Por José Guerra
Mi tía Rosario Brito fue una mujer que no pudo trabajar más porque los días solamente tienen veinticuatro horas. Ella era viuda con seis hijas hembras y cuando regresó de El Tigre, en el estado Anzoátegui, a Río Caribe, a mediados de los años cincuenta, en su casa había un fogón donde dejó parte de su vida. Ese fogón era una construcción de cemento con una cavidad por donde introducían la leña la cual se quemaba y luego de la otra cavidad brotaba el fuego con el cual se cocinaban los alimentos. Para avivar la candela había que soplar las brasas incandescentes con un cartón y la persona que lo hacía recibía toda la descarga caliente del calor. Cocinar caramelo para hacer los capullos azucarados y el papelón para las melcochas que luego se vendían a los muchachos, le proporcionaba su sustento diario. De lunes a lunes era la jornada laboral de mi tía Rosario y en la noche, dejaba la vista andar mientras tejía escarpines azules para niños y rosados para niñas.
La vida en esos años cincuenta y mediados de los sesenta era muy dura todavía, aunque el país progresaba. Siempre la veía sudando para mantener viva la llama del fogón, que era la cocina que le permitía trabajar dignamente para criar a sus hijas que le quedaban en Río Caribe y también para complacer a sus sobrinos favoritos, uno de los cuales era yo. De carácter duro, pero con un corazón del tamaño del cielo, todos los días había que buscar la leña para que el fogón de su vida se mantuviese activo y prendido y con el, su sustento. Mi tía, cuando gobernaba Pérez Jiménez, no se dejó intimidar por los esbirros de la Seguridad Nacional que regularmente allanaban la casa de mis padres buscando a mi tío Hermán Brito, dirigente de la resistencia de Acción Democrática, finalmente capturado en Caracas, torturado hasta el límite, pero sin soltar una palabra y luego enviado a Guasina, uno de los campos de concentración de la dictadura. Hasta allá viajaban mi tía Rosario y mi tío Luis Brito para visitar a su hermano de 26 años, luego de soportar las humillaciones y el robo de las verduras y el pescado salado que le llevaban, por parte de los guardias nacionales que custodiaban la cárcel.

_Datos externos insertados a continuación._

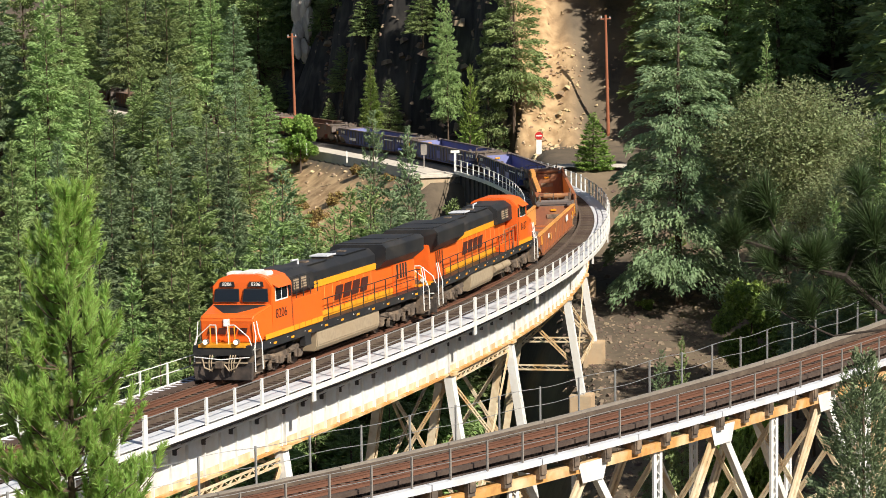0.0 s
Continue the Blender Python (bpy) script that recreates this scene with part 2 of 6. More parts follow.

Con la democracia, desde 1959 se fue apagando el fogón y llegó la cocina de querosén y después de gas. Este último no faltaba en Rio Caribe porque el señor Jesús Rodríguez y su hijo Hernán (Nango), con su camión cargado de bombonas, garantizaban que en las casas no faltara el gas para cocinar. Cincuenta años después, el socialismo chavista-madurista retrotrajo a Venezuela a la época del fogón y a cocinar con leña, en pleno sigo XXI, en medio de la era digital, la información en tiempo real, donde todo se sabe en todas partes cuando los hechos suceden. El cocinar con un fogón es la expresión de este momento aciago que hoy viven los venezolanos, en mala hora. Pero, así como se extinguió el fogón de mi tía Rosario, se extinguirá esta tragedia y vendrá un tiempo mejor, donde estos experimentos llamados socialistas queden como un mal recuerdo.